Hum a track from the latest Paul McCartney album. Now name a Rolling Stones tune from the past five years. When's the next Pink Floyd disc coming out? (Clue: There isn't one.) What was the last Eric Clapton studio album called?

That's right: It's tough. The great old names of British rock haven't exactly been bursting with new material in recent years. There are still tours, of course, and plenty of live albums and "best-of" compilations.

But fresh tunes are thin on the ground. "There isn't much output nowadays, and when there is, it is not always brilliant," says Sheila Whiteley, author of "Too Much Too Young: Popular Music, Age, and Gender."

So have Britain's rock dinosaurs produced their last roar? Are they, to coin a well-worn phrase, too young to die but too old to rock 'n' roll? A strange coincidence last week might suggest not. Two elder statesmen of British dad rock, Sting and Elvis Costello, released albums of new material on the same day.

And yet these new albums encapsulated the problem for the old guard. Reviews were lukewarm. Some critics did find nice things to say about Sting's "Sacred Love" but Costello's "North" was dismissed as "total agony" by one reviewer. So if no one likes your new stuff and fans only want to hear the oldies, why bother recording new tracks?

"There is already this huge appetite for the back catalog, so it's hardly surprising they don't have the drive to compete with the young guns any more," says rock critic and author Neil McCormick.

"Rock music is a young medium," he adds. "When you look at the most creative period, it's before they're 28. An explosion of creativity goes on in the post-adolescent phase. It's hard for them to mine that same creativity later."

Recent discographies often owe more to the marketing man's talent for repackaging old material than to any new creative impulses.

If you hear a Rolling Stones tune on the radio, it's still more likely to be the classic "Jumpin' Jack Flash" than "Anybody Seen My Baby?" from 1997.

"What you seem to get is a celebration of past glories," says Ms. Whiteley, who is also chair of popular music studies at the University of Salford in Manchester. "The fans want a reconfirmation of their youth. It's the oldies that they associate the groups with, and they are the ones they want to hear."

Britain is much less forgiving than America, where "mature" acts like Bob Dylan and Bruce Springsteen have produced acclaimed albums recently. In Britain, Mr. McCormick says, ideas such as sound, subculture, and sonic invention are the driving force, making it difficult for yesterday's men to sound relevant.

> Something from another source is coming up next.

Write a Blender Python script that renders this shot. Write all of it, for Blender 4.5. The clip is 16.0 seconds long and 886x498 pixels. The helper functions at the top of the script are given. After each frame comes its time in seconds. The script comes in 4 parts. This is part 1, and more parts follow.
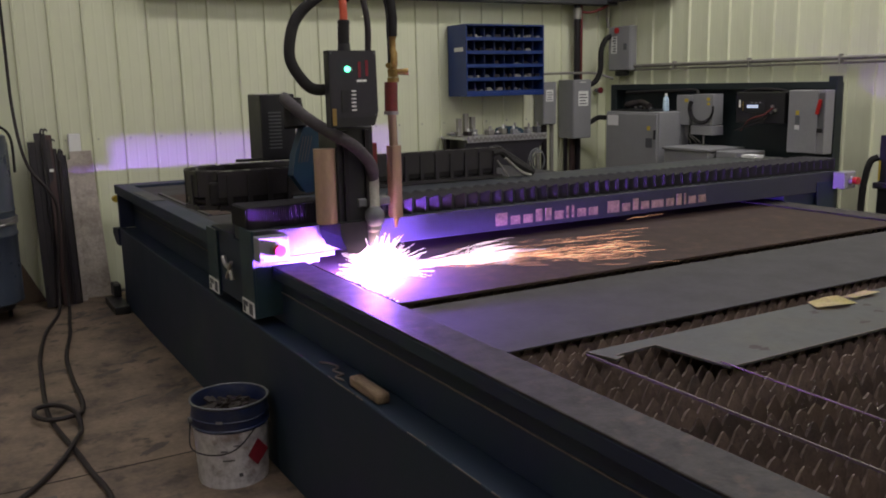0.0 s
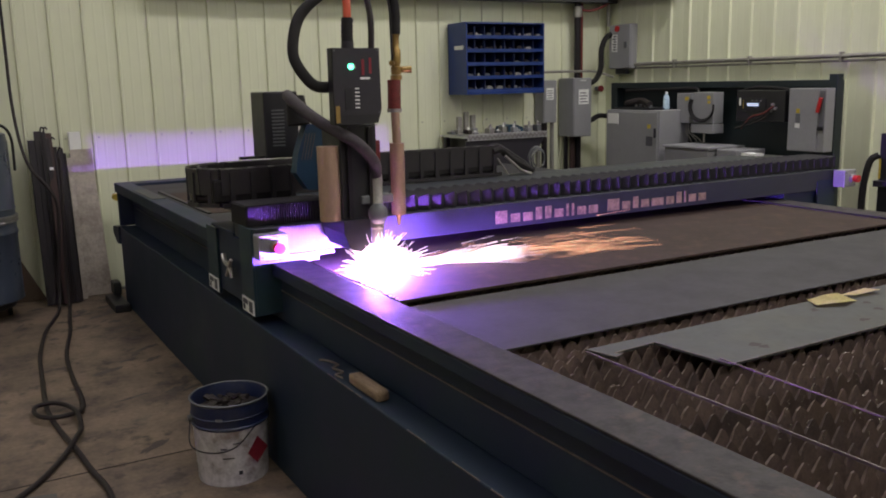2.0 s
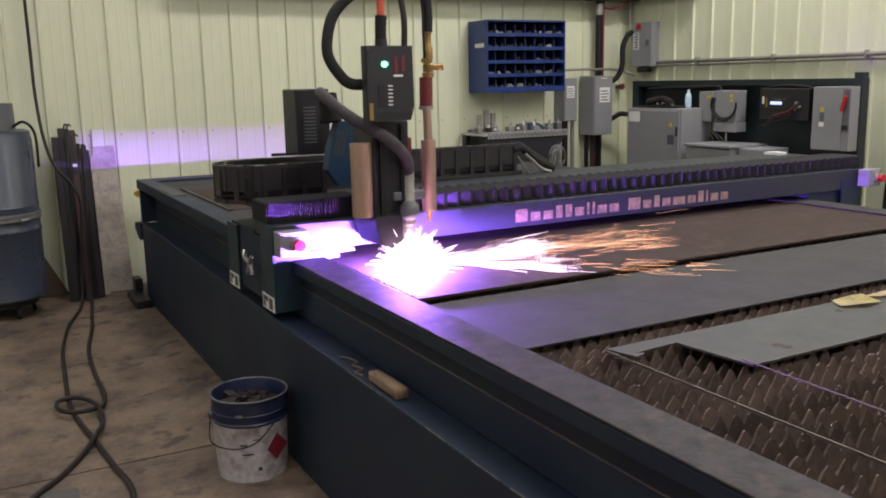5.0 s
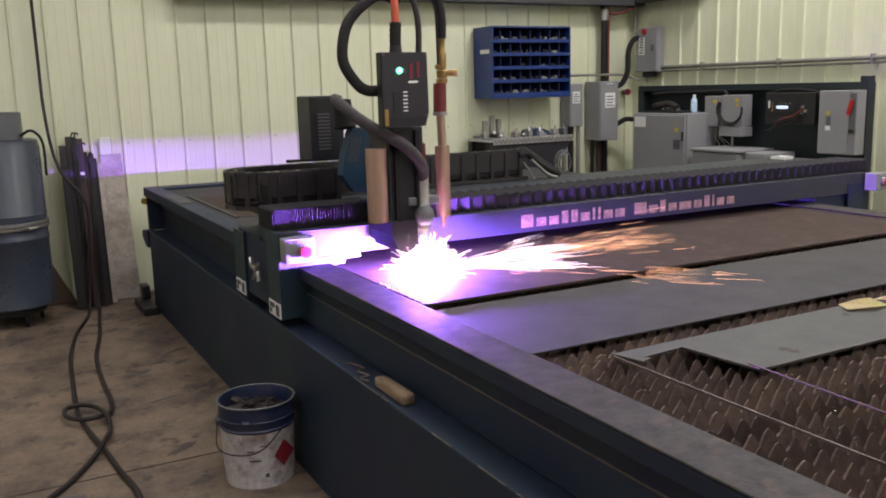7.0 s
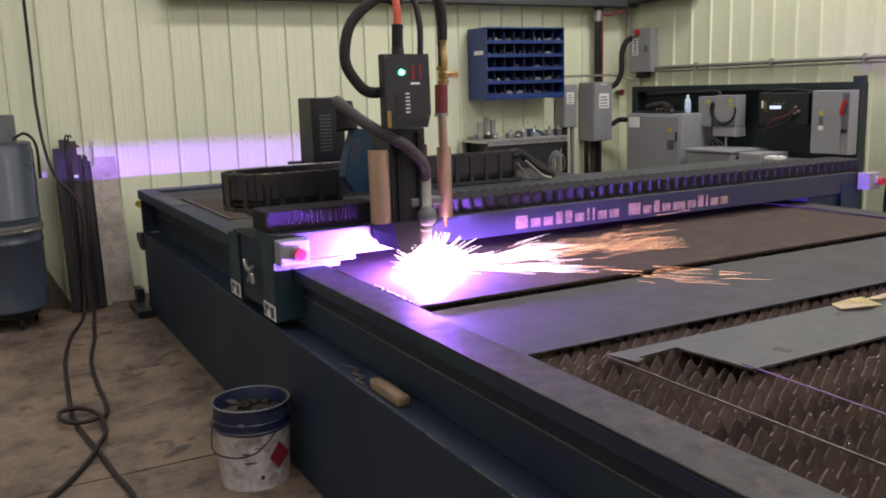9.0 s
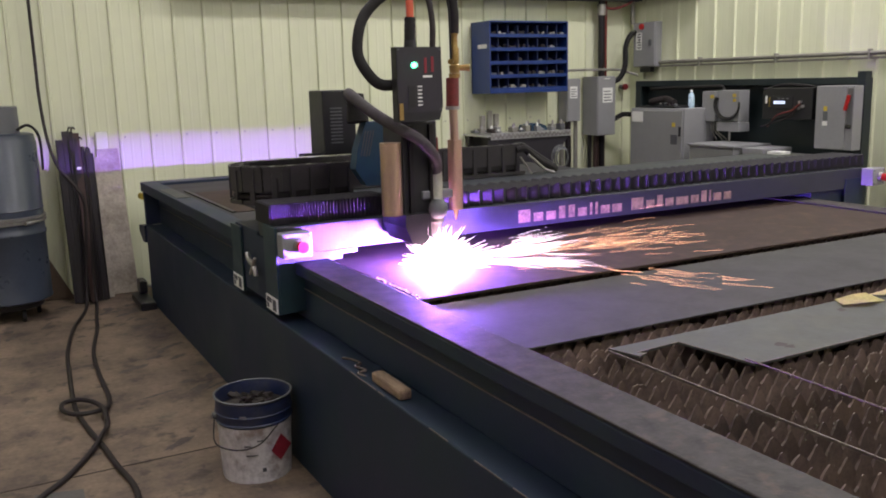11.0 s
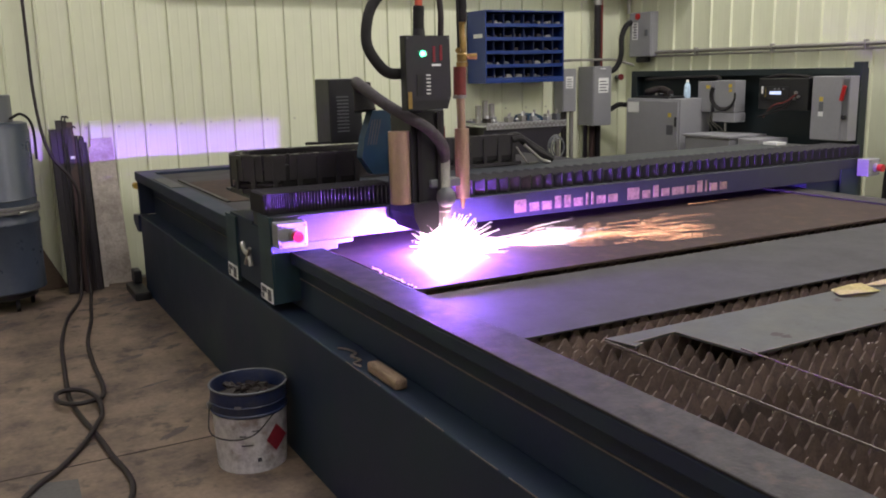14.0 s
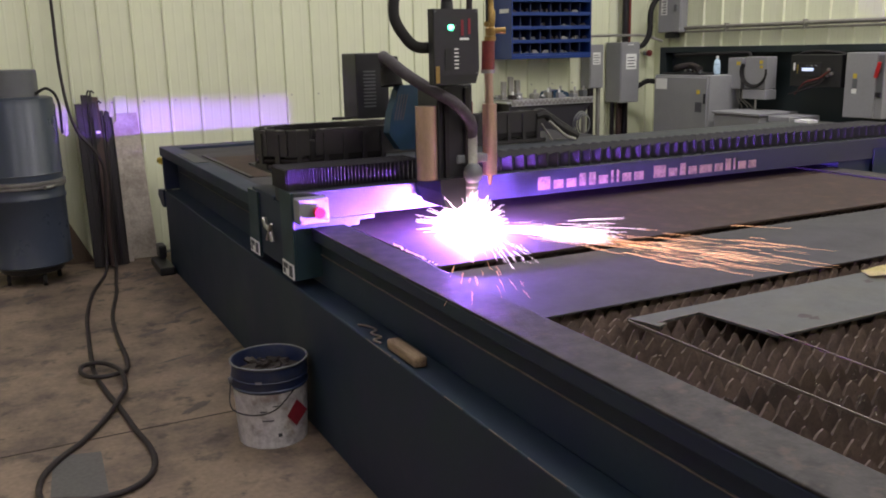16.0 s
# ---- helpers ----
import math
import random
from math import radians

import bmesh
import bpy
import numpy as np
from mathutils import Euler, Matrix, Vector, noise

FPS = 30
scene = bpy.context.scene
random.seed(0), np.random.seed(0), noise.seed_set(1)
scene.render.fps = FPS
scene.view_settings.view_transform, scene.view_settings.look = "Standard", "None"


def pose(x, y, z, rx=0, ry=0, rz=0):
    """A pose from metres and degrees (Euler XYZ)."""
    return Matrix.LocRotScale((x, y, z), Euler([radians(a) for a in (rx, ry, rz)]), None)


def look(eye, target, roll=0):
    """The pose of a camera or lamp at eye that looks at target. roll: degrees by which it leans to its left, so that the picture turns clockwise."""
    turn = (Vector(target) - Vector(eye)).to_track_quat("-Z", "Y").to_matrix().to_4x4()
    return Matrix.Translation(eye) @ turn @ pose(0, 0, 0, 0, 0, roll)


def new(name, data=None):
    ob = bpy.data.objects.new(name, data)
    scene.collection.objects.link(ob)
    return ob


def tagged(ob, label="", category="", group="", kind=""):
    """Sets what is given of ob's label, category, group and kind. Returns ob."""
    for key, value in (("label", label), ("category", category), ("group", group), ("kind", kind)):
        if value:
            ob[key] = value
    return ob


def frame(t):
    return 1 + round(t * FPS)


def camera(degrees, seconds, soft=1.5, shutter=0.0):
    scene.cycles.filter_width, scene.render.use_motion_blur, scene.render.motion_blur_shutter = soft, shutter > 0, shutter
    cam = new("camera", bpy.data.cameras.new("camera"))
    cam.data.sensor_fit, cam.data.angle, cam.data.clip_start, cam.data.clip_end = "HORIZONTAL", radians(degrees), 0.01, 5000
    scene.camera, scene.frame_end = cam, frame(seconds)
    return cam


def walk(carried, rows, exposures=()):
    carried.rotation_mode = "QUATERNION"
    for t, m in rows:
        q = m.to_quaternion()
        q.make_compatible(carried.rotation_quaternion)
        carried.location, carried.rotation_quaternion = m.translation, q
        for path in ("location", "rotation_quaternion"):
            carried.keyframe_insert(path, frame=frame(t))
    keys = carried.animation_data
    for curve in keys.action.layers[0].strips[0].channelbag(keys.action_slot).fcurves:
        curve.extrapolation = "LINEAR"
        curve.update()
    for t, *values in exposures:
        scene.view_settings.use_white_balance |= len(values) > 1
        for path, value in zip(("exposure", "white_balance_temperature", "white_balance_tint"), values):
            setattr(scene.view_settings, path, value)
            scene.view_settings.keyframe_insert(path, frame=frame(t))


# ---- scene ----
cam = camera(53.9, 16.0, 1.9)
PATH = [
    (0, (0.0, 0.01, 1.518), (0.978, 1.714, 1.145), -1.2),
    (0.5, (-0.005, 0.009, 1.519), (0.973, 1.713, 1.143), -1.1),
    (1, (-0.001, 0.013, 1.517), (0.978, 1.715, 1.139), -1.0),
    (1.5, (0.003, 0.016, 1.515), (0.982, 1.719, 1.137), -1.1),
    (2, (0.003, 0.009, 1.514), (0.98, 1.714, 1.138), -1.2),
    (2.5, (-0.001, 0.008, 1.516), (0.971, 1.714, 1.139), -1.1),
    (3, (0.002, 0.008, 1.514), (0.966, 1.718, 1.133), -1.1),
    (3.5, (0.003, 0.011, 1.511), (0.957, 1.726, 1.128), -1.1),
    (4, (0.002, 0.015, 1.512), (0.951, 1.732, 1.126), -1.0),
    (6.5, (0.004, 0.014, 1.514), (0.929, 1.749, 1.148), -1.5),
    (7, (0.004, 0.01, 1.512), (0.93, 1.745, 1.147), -1.5),
    (7.5, (0.002, 0.007, 1.514), (0.929, 1.742, 1.151), -1.6),
    (8, (0.002, 0.004, 1.514), (0.932, 1.738, 1.154), -1.7),
    (8.5, (0.006, 0.004, 1.514), (0.938, 1.736, 1.152), -1.8),
    (9, (0.005, 0.006, 1.514), (0.941, 1.736, 1.151), -1.7),
    (11.5, (0.005, 0.009, 1.511), (0.934, 1.739, 1.132), -1.4),
    (12, (0.006, 0.015, 1.508), (0.937, 1.743, 1.126), -1.4),
    (12.5, (0.009, 0.018, 1.508), (0.94, 1.745, 1.119), -1.3),
    (13, (0.01, 0.018, 1.508), (0.945, 1.742, 1.117), -1.3),
    (13.5, (0.005, 0.017, 1.508), (0.946, 1.737, 1.116), -1.2),
    (14, (0.007, 0.017, 1.508), (0.944, 1.738, 1.11), -1.3),
    (14.5, (0.012, 0.024, 1.503), (0.941, 1.748, 1.095), -1.3),
    (15, (0.011, 0.027, 1.504), (0.937, 1.751, 1.091), -1.3),
    (15.5, (0.015, 0.03, 1.502), (0.925, 1.76, 1.077), -1.4),
    (16, (0.033, 0.039, 1.499), (0.913, 1.778, 1.052), -1.2),
]
EXPOSURES = [(0, -0.68), (0.5, -0.68), (1, -0.68), (1.5, -0.66), (2.5, -0.28), (3.5, -0.15), (4.2, -0.1), (6.5, 0.0), (13, 0.0), (16, -0.07)]
walk(cam, [(t, look(eye, target, roll)) for t, eye, target, roll in PATH], EXPOSURES)

# ---- room sizes ----
RIB = 0.2286          # rib spacing of the wall sheeting
BACK_Y, RIGHT_X = 6.942, 5.914
LEFT_X, FRONT_Y, TOP_Z = -4.5, -5.0, 4.6
GANTRY_Y = 3.34       # front face of the gantry beam
TORCH = [(0, -0.200), (0.5, -0.200), (1, -0.197), (1.5, -0.194), (2, -0.185), (2.5, -0.176), (3, -0.169), (3.5, -0.160), (4, -0.152),
         (6.5, -0.106), (7, -0.096), (7.5, -0.089), (8, -0.080), (8.5, -0.070), (9, -0.061), (11.5, -0.015), (12, -0.007), (12.5, 0.000),
         (13, 0.011), (13.5, 0.019), (14, 0.029), (14.5, 0.037), (15, 0.043), (15.5, 0.047), (16, 0.049)]


def torch_dx(t):
    return float(np.interp(t, [a for a, _ in TORCH], [b for _, b in TORCH]))


# ---- light ----
world = bpy.data.worlds.new("world")
world.use_nodes = True
scene.world = world
world.node_tree.nodes["Background"].inputs[0].default_value = (0.03, 0.03, 0.035, 1)
world.node_tree.nodes["Background"].inputs[1].default_value = 0.3


def ceiling_lamp(x, y, power):
    data = bpy.data.lights.new("shop_lamp", "AREA")
    data.shape, data.size, data.size_y, data.energy = "RECTANGLE", 1.2, 0.5, power
    data.color = (0.97, 0.925, 0.955)
    ob = new("shop_lamp", data)
    ob.matrix_world = pose(x, y, TOP_Z - 0.14)
    return ob


# Unseen overhead lamps added; the east column is strongest to lift the right wall.
for lx, power in ((-1.2, 33), (1.6, 49), (4.8, 93)):
    for ly in (-2.0, 1.2, 4.4):
        ceiling_lamp(lx, ly, power)


# ---- materials ----
def material(name, colour, rough=0.6, metal=0.0, second=None, amount=0.35, scale=6.0, fine=60.0, bump=0.15, stretch=(1, 1, 1), spec=0.5, piece=0.0, vary=0.18):
    """Two scales of noise: broad stains between colour and second, fine grain in brightness, roughness and relief."""
    m = bpy.data.materials.new(name)
    m.use_nodes = True
    nt = m.node_tree
    n, l = nt.nodes, nt.links
    bsdf = n["Principled BSDF"]
    bsdf.inputs["Metallic"].default_value = metal
    bsdf.inputs["Specular IOR Level"].default_value = spec
    tc = n.new("ShaderNodeTexCoord")
    mp = n.new("ShaderNodeMapping")
    mp.inputs["Scale"].default_value = stretch
    l.new(tc.outputs["Object"], mp.inputs["Vector"])
    broad, grain = n.new("ShaderNodeTexNoise"), n.new("ShaderNodeTexNoise")
    broad.inputs["Scale"].default_value, broad.inputs["Detail"].default_value, broad.inputs["Roughness"].default_value = scale, 6, 0.65
    grain.inputs["Scale"].default_value, grain.inputs["Detail"].default_value = fine, 4
    l.new(mp.outputs[0], broad.inputs["Vector"])
    l.new(mp.outputs[0], grain.inputs["Vector"])
    ramp = n.new("ShaderNodeValToRGB")
    ramp.color_ramp.elements[0].position, ramp.color_ramp.elements[1].position = 0.42, 0.68
    l.new(broad.outputs["Fac"], ramp.inputs[0])
    k = n.new("ShaderNodeMath")
    k.operation = "MULTIPLY"
    k.inputs[1].default_value = amount if second else 0.0
    l.new(ramp.outputs[0], k.inputs[0])
    mix = n.new("ShaderNodeMix")
    mix.data_type = "RGBA"
    mix.inputs[6].default_value, mix.inputs[7].default_value = (*colour, 1), (*(second or colour), 1)
    l.new(k.outputs[0], mix.inputs[0])
    hsv = n.new("ShaderNodeHueSaturation")
    span = n.new("ShaderNodeMapRange")
    span.inputs[1].default_value, span.inputs[2].default_value = 0.25, 0.75
    span.inputs[3].default_value, span.inputs[4].default_value = 1 - vary, 1 + vary
    l.new(grain.outputs["Fac"], span.inputs[0])
    value = span.outputs[0]
    if piece:
        info, shade, times = n.new("ShaderNodeObjectInfo"), n.new("ShaderNodeMapRange"), n.new("ShaderNodeMath")
        shade.inputs[3].default_value, shade.inputs[4].default_value = 1 - piece, 1 + piece
        times.operation = "MULTIPLY"
        l.new(info.outputs["Random"], shade.inputs[0])
        l.new(shade.outputs[0], times.inputs[0])
        l.new(value, times.inputs[1])
        value = times.outputs[0]
    l.new(value, hsv.inputs["Value"])
    l.new(mix.outputs[2], hsv.inputs["Color"])
    l.new(hsv.outputs[0], bsdf.inputs["Base Color"])
    rr = n.new("ShaderNodeMapRange")
    rr.inputs[3].default_value, rr.inputs[4].default_value = max(0.05, rough - 0.12), min(1.0, rough + 0.12)
    l.new(broad.outputs["Fac"], rr.inputs[0])
    l.new(rr.outputs[0], bsdf.inputs["Roughness"])
    if bump:
        b = n.new("ShaderNodeBump")
        b.inputs["Strength"].default_value, b.inputs["Distance"].default_value = bump, 0.003
        l.new(grain.outputs["Fac"], b.inputs["Height"])
        l.new(b.outputs[0], bsdf.inputs["Normal"])
    return m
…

But don't ever suggest that to the "aging rocker" himself. David Bowie insists that every new album is his best for decades. Bowie is one of the most prolific rock daddies, producing four albums in the past six years. His new recording "Reality," has received some glowing reviews, along with a few middle-of-the-road write-ups. Sir Elton John believes his 2002 record "Songs from the West Coast" was on par with his 1970s classics. As for the Rolling Stones, the entourage gets extremely touchy if you suggest that their creative juices may be drying up.

"They are going into the studio to record another album," says publicity chief Bernard Doherty. "They do make records, they will make records, they are not hanging up their boots on either the touring or recording front," he says.

All of which makes rock a rather unique art form. You don't hear commentators calling for all painters or all writers or all architects to take enforced early retirement. Even other musical genres are more forgiving. Jazz and blues audiences nurture their legends, many of whom remain productive into old age.

The elders of rock have two formidable hurdles to overcome. The first is burnout. "It's an energetic thing, rock," muses Whiteley, and few legends would disagree: Bowie admitted recently that he had a hard time remembering his song lyrics. Illness forced McCartney and the Rolling Stones to cancel gigs earlier this summer.

The second factor is image, that elusive commodity that may explain why so many acts fade away, according to Dr. Roger Fagge, a lecturer in history, culture, and society at the University of Warwick.

He says that British rock in particular is as much about defying the establishment as it is about the music. And rebellion is hard to preach if, like Sir Paul, Sir Mick, or Sir Elton, you have a knighthood and a stately home and a few million in the bank.

"When rock first appears with Elvis, he was a rebel image in the 1950s, sexually exciting, and represented a rebellion against that middle-aged mainstream conformity, and that's always been an important part of rock," says Dr. Fagge.

"So now you have to ask: When you're 17 or 18, do you want to watch some 50-year-old with a beer belly, or some young figure with an attitude?"

But it's not just the grand old men of rock who are up against it. The majority of so-called New Romantics, who minced and mimed so expertly in the 1980s, have disappeared without trace, though Duran Duran is plotting another comeback.

Even 1990s Britpop acts are starting to look worn and jaded. Blur and Radiohead have had to reinvent themselves to stay relevant. Blur has experimented with world music, and Radiohead is weaving in more electronic sounds compared to 10 years ago.

"Hope I die before I get old," sang Roger Daltry of The Who in a 1966 anthem to youth and rebellion.

Yet in a way they were talking about every generation. In a world as ephemeral as rock music, the only artist immune to the career-threatening aging process is he who dies young.

So have we heard the last of the British dinosaurs of rock?

Will we still need them, will we still feed them, when they're 64?

Rock critic McCormick thinks so.

"Age is becoming more subjective now in pop culture, because pop culture itself is over 50 years old," he says. "I still think there'll be great work to come from these people."